Find the word "camera" in the listing; pull out each line holding it.
[Begin RECORDS FOR THE EXERCISE]
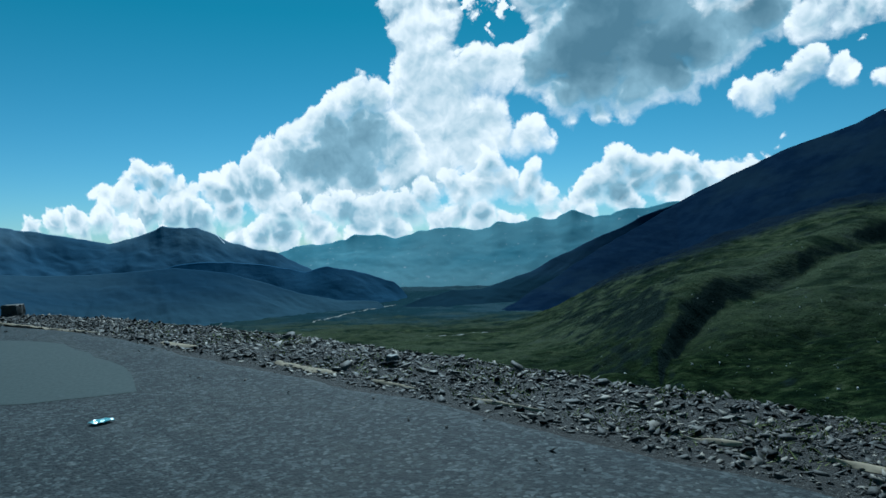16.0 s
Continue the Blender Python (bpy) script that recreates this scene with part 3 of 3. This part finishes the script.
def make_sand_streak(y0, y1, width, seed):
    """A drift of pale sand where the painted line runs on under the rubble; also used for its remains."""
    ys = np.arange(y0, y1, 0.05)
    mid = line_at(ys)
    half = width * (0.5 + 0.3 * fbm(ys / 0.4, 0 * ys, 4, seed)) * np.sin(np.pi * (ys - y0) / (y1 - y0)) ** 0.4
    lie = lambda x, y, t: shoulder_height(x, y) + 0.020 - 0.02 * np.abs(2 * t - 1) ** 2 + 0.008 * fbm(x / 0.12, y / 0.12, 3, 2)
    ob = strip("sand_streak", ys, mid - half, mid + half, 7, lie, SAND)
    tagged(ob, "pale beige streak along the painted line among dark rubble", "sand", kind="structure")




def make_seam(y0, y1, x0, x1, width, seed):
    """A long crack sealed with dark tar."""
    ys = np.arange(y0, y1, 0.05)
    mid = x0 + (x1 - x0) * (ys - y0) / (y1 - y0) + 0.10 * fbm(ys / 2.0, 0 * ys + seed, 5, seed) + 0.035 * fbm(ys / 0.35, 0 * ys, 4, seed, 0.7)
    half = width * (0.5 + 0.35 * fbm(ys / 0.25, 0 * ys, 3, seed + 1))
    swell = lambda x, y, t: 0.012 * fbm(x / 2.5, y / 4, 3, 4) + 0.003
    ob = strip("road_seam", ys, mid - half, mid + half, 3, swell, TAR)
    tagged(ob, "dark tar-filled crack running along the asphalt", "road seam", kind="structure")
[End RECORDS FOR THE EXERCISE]
[Begin RECORDS FOR THE EXERCISE]
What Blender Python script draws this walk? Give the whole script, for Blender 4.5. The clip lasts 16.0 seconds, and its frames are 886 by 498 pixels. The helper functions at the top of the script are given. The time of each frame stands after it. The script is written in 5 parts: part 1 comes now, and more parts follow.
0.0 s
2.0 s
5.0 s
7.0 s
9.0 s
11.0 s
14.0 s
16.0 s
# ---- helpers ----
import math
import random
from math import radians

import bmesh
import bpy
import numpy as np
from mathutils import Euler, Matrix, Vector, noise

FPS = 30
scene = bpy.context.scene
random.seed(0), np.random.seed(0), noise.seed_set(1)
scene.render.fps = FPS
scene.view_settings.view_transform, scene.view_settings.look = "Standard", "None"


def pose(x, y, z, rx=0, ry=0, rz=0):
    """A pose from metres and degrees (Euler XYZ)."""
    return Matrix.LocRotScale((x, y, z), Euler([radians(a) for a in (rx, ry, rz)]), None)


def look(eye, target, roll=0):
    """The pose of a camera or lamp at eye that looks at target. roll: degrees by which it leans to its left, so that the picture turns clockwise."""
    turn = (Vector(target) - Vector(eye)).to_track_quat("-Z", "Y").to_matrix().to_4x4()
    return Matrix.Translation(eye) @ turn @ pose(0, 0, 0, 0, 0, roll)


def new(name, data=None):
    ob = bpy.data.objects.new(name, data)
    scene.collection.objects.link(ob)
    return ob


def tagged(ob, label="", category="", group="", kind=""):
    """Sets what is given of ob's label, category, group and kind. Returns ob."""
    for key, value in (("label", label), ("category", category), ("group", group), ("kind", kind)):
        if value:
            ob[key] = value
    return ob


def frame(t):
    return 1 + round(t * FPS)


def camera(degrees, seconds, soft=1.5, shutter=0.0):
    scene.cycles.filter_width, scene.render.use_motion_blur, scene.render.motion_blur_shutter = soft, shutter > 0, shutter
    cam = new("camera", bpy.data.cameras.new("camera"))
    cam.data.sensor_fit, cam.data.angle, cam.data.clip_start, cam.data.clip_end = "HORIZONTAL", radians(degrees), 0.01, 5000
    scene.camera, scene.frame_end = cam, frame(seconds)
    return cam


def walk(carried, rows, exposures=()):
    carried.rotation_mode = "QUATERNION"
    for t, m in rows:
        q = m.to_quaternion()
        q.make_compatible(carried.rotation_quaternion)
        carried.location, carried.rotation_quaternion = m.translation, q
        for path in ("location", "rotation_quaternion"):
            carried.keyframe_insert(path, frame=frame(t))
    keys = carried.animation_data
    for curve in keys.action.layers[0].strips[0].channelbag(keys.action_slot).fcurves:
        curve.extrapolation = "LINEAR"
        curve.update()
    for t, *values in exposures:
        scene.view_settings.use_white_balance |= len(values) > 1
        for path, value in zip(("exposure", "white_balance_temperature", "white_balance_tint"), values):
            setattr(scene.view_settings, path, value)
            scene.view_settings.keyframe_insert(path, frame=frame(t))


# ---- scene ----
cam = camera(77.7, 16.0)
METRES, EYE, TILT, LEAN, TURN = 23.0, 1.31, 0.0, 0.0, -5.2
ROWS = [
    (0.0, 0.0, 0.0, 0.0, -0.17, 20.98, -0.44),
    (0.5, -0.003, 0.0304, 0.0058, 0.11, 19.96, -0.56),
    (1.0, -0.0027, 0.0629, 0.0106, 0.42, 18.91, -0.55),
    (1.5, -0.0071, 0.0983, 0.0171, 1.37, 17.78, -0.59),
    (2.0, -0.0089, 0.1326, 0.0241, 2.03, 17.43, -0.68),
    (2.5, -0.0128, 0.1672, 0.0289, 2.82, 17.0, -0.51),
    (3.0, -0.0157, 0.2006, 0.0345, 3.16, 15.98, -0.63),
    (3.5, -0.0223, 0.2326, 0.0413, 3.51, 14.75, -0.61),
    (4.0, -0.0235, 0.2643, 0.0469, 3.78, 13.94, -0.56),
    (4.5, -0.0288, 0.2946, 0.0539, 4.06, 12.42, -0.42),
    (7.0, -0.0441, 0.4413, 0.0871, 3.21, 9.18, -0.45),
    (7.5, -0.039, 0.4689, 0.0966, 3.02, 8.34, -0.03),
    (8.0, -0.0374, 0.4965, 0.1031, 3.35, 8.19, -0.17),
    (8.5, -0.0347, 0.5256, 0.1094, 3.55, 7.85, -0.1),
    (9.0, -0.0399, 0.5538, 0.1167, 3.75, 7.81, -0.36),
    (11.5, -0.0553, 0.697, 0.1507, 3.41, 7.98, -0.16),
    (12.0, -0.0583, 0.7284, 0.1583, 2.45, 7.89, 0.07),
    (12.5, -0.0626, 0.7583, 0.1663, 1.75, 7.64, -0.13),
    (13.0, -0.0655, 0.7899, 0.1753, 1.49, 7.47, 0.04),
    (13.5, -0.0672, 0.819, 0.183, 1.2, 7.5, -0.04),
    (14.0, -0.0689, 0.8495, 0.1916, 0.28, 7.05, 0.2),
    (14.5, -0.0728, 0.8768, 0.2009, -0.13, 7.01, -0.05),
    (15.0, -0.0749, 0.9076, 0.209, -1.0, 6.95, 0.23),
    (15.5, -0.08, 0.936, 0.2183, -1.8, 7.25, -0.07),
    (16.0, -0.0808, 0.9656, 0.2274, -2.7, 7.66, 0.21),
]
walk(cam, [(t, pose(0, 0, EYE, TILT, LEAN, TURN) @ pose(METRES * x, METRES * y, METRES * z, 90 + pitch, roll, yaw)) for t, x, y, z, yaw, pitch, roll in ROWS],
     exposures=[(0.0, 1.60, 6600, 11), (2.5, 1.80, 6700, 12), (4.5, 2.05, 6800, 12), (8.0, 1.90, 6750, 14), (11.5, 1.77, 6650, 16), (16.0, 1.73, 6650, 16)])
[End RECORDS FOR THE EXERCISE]
[Begin RECORDS FOR THE EXERCISE]
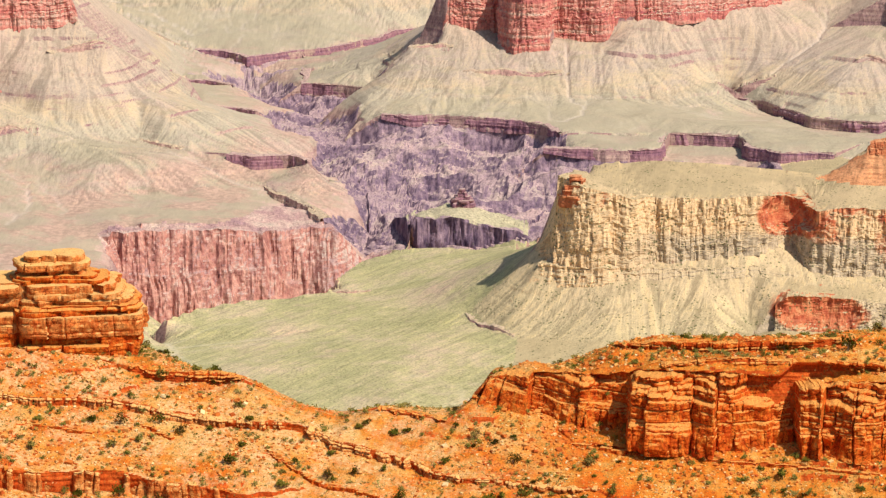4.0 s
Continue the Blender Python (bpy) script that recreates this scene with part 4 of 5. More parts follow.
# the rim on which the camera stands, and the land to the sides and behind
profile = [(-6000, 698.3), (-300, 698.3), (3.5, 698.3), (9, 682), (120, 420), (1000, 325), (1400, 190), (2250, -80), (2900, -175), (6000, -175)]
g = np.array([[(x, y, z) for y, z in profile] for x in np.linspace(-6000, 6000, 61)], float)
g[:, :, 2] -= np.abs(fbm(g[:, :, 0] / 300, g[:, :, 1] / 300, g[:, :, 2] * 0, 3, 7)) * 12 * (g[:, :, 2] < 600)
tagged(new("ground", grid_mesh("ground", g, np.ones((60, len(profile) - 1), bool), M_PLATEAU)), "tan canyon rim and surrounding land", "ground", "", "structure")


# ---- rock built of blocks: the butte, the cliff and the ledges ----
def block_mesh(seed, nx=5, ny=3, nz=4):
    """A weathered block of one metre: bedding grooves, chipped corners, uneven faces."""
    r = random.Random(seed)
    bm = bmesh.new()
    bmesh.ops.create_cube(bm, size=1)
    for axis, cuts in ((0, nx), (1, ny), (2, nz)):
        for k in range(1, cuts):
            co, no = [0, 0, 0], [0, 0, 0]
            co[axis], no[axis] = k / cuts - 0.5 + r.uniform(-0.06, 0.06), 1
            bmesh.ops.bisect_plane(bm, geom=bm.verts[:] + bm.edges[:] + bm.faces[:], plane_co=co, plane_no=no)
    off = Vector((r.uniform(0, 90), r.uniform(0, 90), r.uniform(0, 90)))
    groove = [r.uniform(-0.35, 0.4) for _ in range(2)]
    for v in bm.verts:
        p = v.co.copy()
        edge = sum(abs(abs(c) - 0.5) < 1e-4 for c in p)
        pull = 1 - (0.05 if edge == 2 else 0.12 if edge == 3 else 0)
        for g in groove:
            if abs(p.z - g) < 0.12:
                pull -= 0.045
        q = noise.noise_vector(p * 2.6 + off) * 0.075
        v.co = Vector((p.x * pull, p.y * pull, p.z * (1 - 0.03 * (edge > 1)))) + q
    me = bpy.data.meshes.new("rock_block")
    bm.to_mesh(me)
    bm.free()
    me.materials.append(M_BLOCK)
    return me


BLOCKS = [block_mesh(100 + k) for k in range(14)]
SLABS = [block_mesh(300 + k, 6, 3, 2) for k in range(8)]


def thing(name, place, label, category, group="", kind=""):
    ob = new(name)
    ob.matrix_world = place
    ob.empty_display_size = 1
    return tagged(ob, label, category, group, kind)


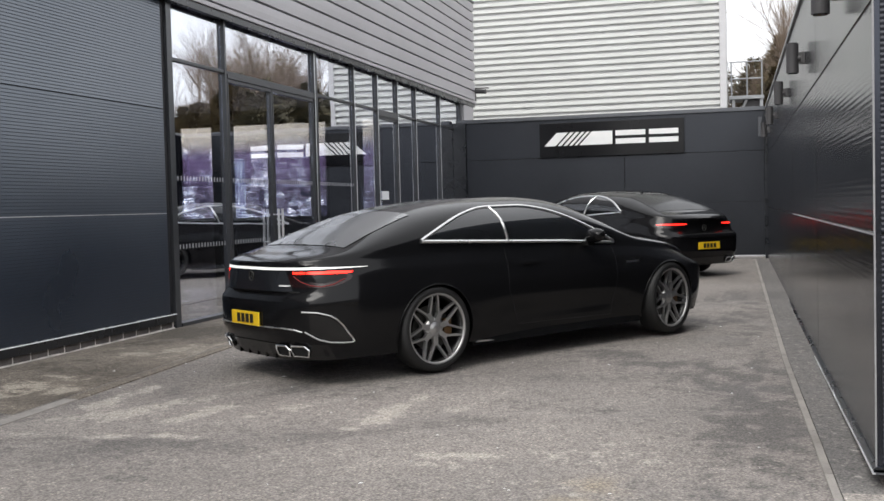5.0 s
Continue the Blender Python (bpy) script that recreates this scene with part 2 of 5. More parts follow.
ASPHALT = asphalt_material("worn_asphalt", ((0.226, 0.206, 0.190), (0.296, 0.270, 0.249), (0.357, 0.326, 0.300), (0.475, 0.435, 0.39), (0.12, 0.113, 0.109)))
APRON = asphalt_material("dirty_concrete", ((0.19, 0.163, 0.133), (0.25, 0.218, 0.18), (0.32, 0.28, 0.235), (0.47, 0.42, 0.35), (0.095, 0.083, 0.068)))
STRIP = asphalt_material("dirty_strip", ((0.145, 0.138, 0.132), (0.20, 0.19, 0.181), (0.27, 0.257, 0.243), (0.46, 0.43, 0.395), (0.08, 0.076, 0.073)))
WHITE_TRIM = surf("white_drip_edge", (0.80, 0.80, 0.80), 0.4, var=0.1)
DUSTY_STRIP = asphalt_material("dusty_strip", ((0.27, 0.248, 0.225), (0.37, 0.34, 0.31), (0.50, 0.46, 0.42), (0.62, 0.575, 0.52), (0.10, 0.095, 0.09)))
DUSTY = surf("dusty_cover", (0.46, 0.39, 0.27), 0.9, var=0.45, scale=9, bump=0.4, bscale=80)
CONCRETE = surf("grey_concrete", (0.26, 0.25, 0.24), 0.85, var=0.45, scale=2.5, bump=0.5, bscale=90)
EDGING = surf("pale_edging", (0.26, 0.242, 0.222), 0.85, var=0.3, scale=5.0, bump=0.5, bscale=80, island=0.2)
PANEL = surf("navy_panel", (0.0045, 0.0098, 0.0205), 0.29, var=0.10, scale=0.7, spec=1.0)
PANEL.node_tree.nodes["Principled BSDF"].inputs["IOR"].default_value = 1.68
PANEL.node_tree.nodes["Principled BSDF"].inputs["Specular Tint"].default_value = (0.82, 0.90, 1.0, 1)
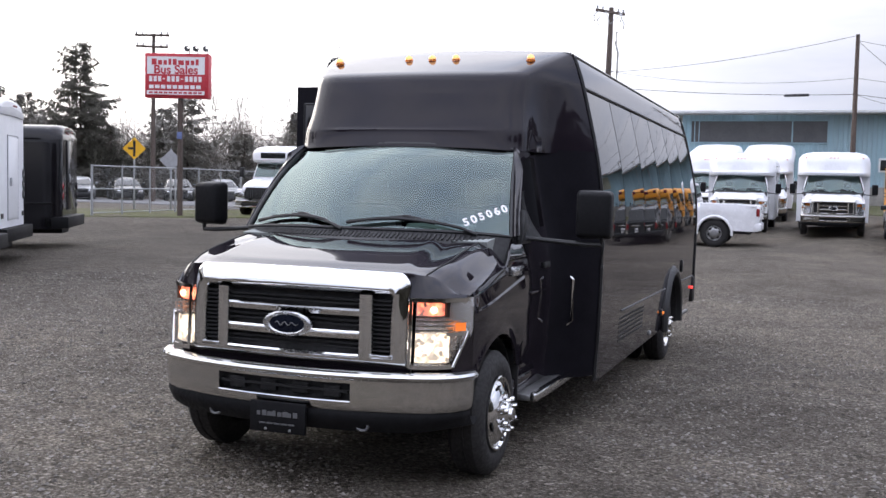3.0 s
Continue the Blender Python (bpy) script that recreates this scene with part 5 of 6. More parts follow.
[End RECORDS FOR THE EXERCISE]
THE REPLY
    """The pose of a camera or lamp at eye that looks at target. roll: degrees by which it leans to its left, so that the picture turns clockwise."""
def camera(degrees, seconds, soft=1.5, shutter=0.0):
    cam = new("camera", bpy.data.cameras.new("camera"))
    scene.camera, scene.frame_end = cam, frame(seconds)
cam = camera(77.7, 16.0)
# the rim on which the camera stands, and the land to the sides and behind